Rissel describes herself as an “admirer” of Jones and Schon, noting “they contribute to and are active in everything.” (Jones serves on the board of Tillamook Bay Community College, and the couple is known for giving money to area schools and hiring local students.)

But Rissel acknowledges that, particularly in the summer, parking at the Cape Kiwanda parking lot and the surrounding streets is “absolutely overflowing.”

A lot of people don’t want the town to develop, she says. “They want it to stay the way it was 30 years ago.”

***

Rouse of the Planning Committee also praises the Nestucca owners.

“We’re going to have development here, and it is going to be done poorly or done well,” she says. “Mostly I think Jeff and Mary have done well.” Nevertheless, says Rouse: Schons and Jones are business owners “who like their piece of the pie.”

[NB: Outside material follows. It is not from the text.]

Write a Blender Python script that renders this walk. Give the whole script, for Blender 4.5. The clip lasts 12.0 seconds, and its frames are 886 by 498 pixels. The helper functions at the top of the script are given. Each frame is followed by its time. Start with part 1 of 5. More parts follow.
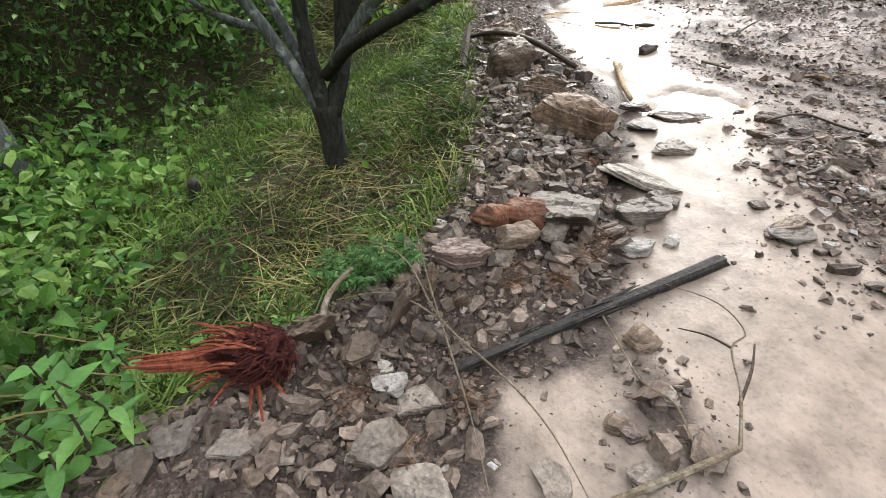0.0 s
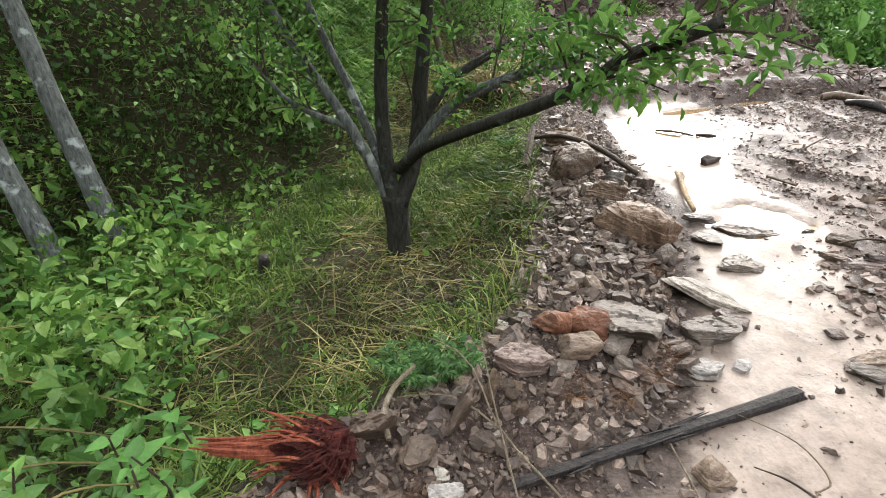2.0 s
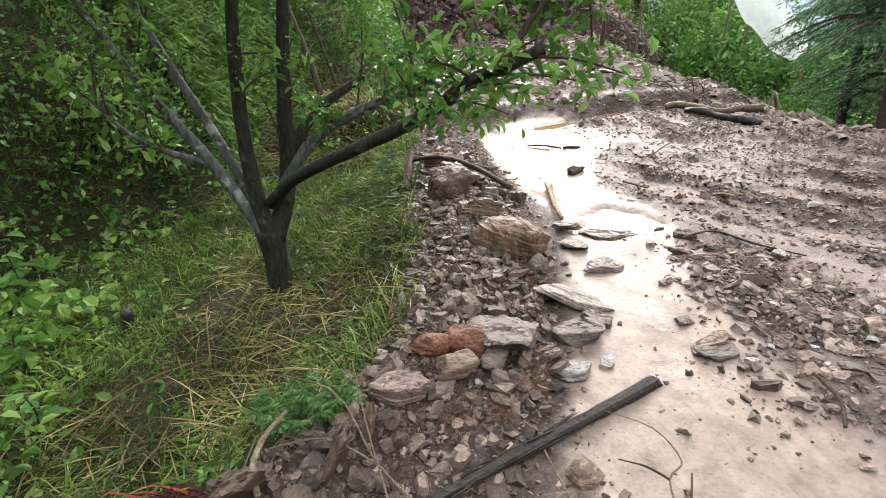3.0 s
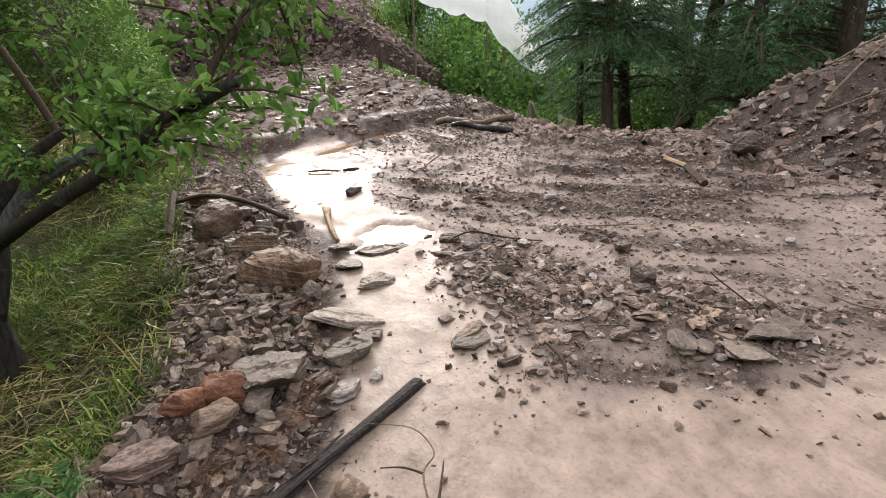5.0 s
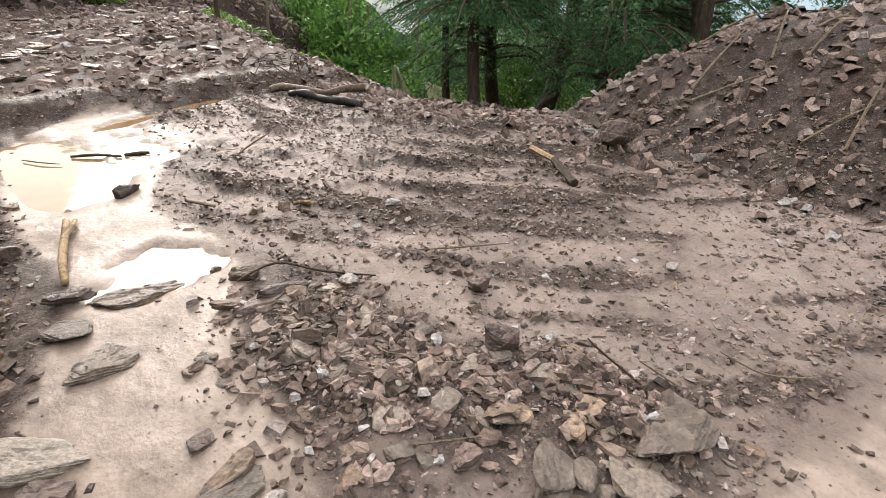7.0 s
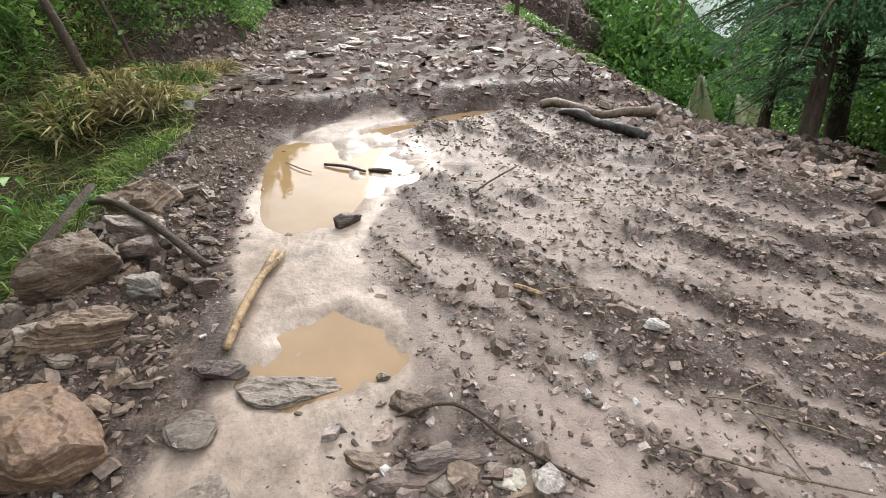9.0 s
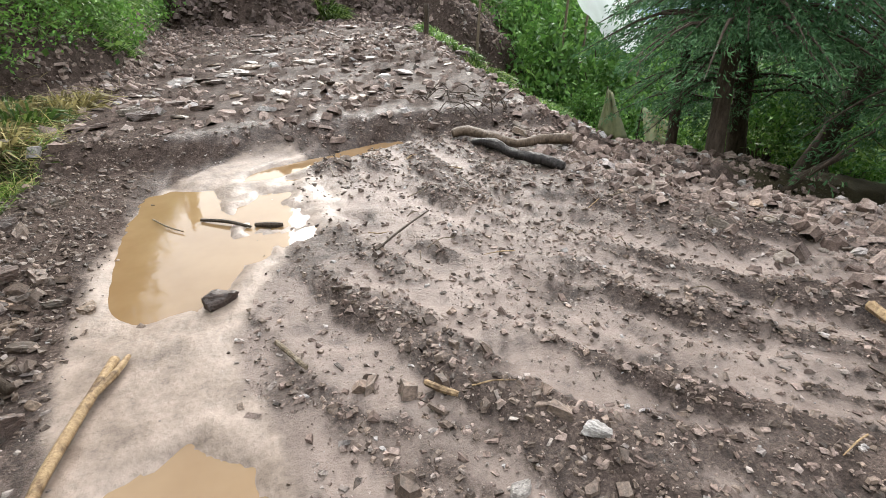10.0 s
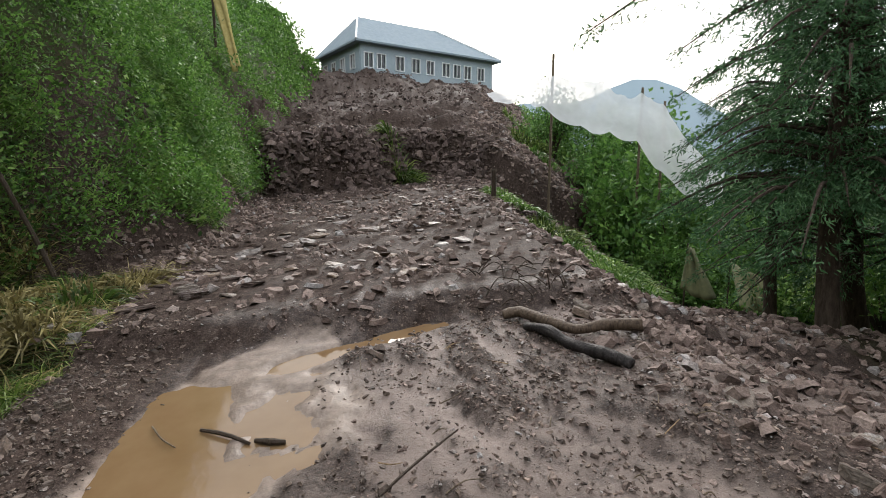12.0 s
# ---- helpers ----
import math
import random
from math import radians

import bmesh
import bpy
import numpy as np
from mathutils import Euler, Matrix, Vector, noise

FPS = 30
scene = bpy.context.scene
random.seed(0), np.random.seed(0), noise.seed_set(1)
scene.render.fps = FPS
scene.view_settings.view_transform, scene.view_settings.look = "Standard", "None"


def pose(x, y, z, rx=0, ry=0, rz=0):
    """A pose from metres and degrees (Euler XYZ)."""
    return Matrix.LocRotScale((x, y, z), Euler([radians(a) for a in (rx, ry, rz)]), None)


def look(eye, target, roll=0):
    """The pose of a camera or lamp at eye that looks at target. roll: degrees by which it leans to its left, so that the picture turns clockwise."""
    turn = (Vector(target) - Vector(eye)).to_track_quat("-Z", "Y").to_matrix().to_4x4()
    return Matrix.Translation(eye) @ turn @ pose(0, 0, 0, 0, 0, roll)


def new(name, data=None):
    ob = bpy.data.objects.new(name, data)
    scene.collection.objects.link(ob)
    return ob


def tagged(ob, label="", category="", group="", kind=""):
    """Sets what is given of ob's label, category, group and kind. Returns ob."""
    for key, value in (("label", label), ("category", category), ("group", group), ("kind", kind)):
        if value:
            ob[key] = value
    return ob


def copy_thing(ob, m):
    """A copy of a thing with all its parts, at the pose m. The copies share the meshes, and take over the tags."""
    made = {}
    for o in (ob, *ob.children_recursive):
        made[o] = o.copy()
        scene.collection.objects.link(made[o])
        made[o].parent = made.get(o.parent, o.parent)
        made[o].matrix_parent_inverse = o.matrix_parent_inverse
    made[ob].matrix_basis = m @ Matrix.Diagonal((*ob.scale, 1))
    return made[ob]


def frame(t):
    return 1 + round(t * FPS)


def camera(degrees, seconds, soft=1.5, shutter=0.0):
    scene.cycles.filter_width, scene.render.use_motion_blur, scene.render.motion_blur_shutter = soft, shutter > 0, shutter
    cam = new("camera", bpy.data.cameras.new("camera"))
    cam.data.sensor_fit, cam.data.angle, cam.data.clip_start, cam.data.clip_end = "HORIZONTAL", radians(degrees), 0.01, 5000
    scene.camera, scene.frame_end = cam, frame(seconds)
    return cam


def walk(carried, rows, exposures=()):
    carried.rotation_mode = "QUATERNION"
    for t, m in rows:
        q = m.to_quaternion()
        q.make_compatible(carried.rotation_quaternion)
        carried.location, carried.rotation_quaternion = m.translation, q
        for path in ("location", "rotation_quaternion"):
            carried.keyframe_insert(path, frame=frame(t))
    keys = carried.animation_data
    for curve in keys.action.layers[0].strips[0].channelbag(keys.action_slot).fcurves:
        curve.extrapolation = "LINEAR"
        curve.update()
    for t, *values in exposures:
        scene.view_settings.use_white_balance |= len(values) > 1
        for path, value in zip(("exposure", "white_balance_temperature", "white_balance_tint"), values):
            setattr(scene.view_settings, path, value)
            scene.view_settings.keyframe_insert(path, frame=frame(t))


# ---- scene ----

Chenin Carlton, co-owner of Twist Wine Company at the opposite end of town, believes Jones and Schons’ businesses are destinations that draw people to the area, and in the process help small businesses, even those at a remove.

“What they do does drive a lot of people crazy,” Carlton says. “But they give back a lot more to the community than they get recognized for.”

Schons understands people’s concerns, but also believes their projects fit the location and community ethos. The town is fortunate, he says, that the major development didn’t occur until state zoning laws were enacted and then adopted by Tillamook County.

Spotlight 09

“It allowed for thoughtful development,” he observes.

“All the projects we’ve been involved with fit within the zoning intent. We look at ourselves in the mirror every day and say: Did we do the right thing for the community, ourselves, the employees, the economy? So far we have been able to look ourselves in the eye and say the things we’ve done have been good.”

More projects are in the works.

The couple’s plans for their lodging group center around completing the $16 million Kiwanda Lodge Spa by August 2017, and the RV park. They also aim to continue growing their beer distribution.

Like other residents, the couple wants Pacific City “to remain a beautiful beach community,” says Schons.

They also hope Tillamook County continues to re-invest lodging tax dollars in local tourism management — just as Schons and Jones reinvested the proceeds from their dream house into their thriving family business.

Schons recalls walking into his mom’s suite and telling her they would have to move. “She looked at me and said, ‘Well, everybody needs a change. It will be good for us.’ I thought: ‘If she can take it, I can take it.’ It was a great change for us.”